I have grown accustomed to being liked by people. I'm not talking about people basking in my radiant glory or anything (although were that the case no one would be turned away). I just mean that I like to think I'm a generally agreeable person, and I'm used to having my efforts reciprocated by others. And when people are dicks to me, I feel sufficiently justified in, you know, cursing the names of their ancestors and stuff.
Passive aggressive? Sure. Pathologically averse to confrontation? I'll give you that. But I must say I've been served well enough for most of my nearly 27 years.
Until now.
You see, Chins just doesn't seem to like me all that much. Sure, he tolerates me well enough, especially when I'm wiping yellow poop from his feet, elbows, back of the head, and wherever else babies manage to get it. And yeah, he smiles at me when I put him under his favorite mobile.
But to paraphrase the old song: anything I can do, Mama can do better.

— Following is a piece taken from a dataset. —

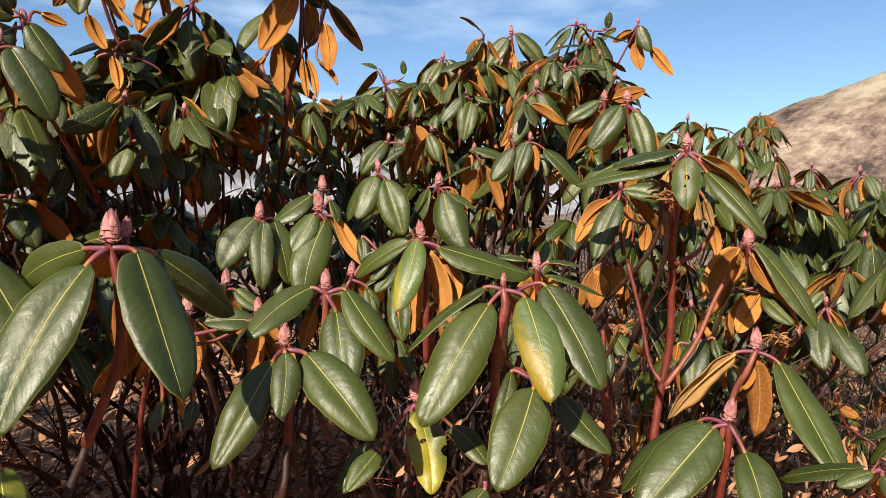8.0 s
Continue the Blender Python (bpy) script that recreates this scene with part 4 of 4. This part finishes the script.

I don't mean to say it's a competition for Chins' affection; that one was over before it started. All I mean is that when d.w. is at class for a couple of hours every evening, I'm left to tend to a baby who gets crankier every minute his mom isn't around, trying desperately to tread water until she returns.
I rock him. I bounce him. I sing to him. I even sit him in front of the mobile, under his little activity gym thing, and in front of the window to the street. No dice.
Then, just as his wails become ear-splitting, d.w. waltzes in through the front door, scoops up her now-cooing little boy in her arms and sits down to nurse him, milk flowing freely out the corners of his grinning mouth.
And off in a corner there I am, dazed, hair slightly askew, grateful for the newfound quiet but admittedly a little hurt seeing my wife and son cuddled together, gazing into each other's eyes and smiling sweetly.
Actually, now that I think about it, who could possibly think ill of that?